GIVEN PROBLEM: Give, as a bare number, the count of lines that contain the word "with".

SUPPLIED ENTRIES:
○ ○ ○ ○ ○

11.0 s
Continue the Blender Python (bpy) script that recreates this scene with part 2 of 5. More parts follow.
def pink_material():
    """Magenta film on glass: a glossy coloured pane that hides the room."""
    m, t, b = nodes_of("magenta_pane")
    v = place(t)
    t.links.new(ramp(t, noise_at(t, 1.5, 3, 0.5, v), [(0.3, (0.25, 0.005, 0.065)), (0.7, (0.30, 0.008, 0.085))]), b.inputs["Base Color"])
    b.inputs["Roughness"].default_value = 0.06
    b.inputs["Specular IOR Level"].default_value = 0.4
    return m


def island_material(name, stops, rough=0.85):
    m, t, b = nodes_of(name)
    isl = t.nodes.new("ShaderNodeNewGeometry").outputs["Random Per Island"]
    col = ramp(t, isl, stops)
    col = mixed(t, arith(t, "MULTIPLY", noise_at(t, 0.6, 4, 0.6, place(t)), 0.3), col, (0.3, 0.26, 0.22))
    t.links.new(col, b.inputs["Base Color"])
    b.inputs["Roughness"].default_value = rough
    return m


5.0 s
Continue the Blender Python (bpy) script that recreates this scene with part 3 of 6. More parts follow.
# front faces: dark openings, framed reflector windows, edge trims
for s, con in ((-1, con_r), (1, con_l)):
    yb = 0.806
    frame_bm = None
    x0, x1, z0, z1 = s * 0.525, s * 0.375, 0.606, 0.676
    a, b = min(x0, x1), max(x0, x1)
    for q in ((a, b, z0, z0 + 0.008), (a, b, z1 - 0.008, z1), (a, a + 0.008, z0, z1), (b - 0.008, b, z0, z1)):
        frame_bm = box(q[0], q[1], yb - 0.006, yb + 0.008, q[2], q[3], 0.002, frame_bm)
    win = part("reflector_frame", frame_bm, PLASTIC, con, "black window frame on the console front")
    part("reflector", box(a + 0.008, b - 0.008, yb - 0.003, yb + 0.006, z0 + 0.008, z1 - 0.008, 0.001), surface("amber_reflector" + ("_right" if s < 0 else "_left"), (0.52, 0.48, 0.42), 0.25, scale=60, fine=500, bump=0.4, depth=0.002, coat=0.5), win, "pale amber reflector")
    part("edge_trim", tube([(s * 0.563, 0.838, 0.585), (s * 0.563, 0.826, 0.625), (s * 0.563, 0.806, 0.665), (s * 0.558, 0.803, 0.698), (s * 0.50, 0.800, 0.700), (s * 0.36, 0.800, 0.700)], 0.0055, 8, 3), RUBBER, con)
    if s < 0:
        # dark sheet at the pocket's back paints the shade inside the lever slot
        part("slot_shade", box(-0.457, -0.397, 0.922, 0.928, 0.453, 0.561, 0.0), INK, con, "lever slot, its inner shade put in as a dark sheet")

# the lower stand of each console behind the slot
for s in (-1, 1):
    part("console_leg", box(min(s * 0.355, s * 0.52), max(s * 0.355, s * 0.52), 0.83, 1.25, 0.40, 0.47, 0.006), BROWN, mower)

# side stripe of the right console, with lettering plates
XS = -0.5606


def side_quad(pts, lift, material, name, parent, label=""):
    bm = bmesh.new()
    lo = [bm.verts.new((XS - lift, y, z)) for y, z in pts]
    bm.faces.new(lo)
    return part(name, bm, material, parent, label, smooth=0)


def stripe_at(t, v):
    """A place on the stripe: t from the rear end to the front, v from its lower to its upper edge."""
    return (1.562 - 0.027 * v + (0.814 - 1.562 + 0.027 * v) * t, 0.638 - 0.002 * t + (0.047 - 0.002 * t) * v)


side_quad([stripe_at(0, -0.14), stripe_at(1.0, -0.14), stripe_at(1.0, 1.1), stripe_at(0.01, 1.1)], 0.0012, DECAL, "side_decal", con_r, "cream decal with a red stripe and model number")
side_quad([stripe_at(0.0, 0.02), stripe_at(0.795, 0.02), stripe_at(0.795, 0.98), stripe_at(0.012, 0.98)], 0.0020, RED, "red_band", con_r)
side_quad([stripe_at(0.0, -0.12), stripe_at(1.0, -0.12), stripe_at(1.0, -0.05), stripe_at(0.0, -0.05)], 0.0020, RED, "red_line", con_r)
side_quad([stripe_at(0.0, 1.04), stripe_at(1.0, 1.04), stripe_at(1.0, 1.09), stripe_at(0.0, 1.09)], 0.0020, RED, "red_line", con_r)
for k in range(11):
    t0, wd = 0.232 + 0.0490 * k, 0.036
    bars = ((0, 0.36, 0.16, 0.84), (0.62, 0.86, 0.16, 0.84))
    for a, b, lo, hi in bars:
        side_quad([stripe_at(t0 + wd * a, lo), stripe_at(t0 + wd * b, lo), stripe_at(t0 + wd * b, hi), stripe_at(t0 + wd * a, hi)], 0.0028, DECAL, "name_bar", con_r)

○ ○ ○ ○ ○

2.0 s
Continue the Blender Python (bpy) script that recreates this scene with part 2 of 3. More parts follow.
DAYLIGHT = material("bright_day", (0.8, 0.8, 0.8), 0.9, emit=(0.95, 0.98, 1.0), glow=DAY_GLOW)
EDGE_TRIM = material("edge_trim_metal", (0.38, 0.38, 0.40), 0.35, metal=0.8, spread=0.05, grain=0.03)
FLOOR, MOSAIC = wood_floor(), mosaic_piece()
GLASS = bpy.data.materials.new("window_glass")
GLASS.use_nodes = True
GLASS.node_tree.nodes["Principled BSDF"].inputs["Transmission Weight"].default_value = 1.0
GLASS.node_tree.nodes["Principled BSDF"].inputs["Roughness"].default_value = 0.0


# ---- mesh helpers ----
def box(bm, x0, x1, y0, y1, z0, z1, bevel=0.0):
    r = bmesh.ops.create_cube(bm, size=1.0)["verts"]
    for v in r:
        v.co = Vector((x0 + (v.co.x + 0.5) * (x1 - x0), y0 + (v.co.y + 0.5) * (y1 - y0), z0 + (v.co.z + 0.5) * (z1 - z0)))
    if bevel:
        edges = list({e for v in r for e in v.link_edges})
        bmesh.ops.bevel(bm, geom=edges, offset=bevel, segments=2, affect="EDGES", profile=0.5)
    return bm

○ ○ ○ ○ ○

RESULT BELOW: 5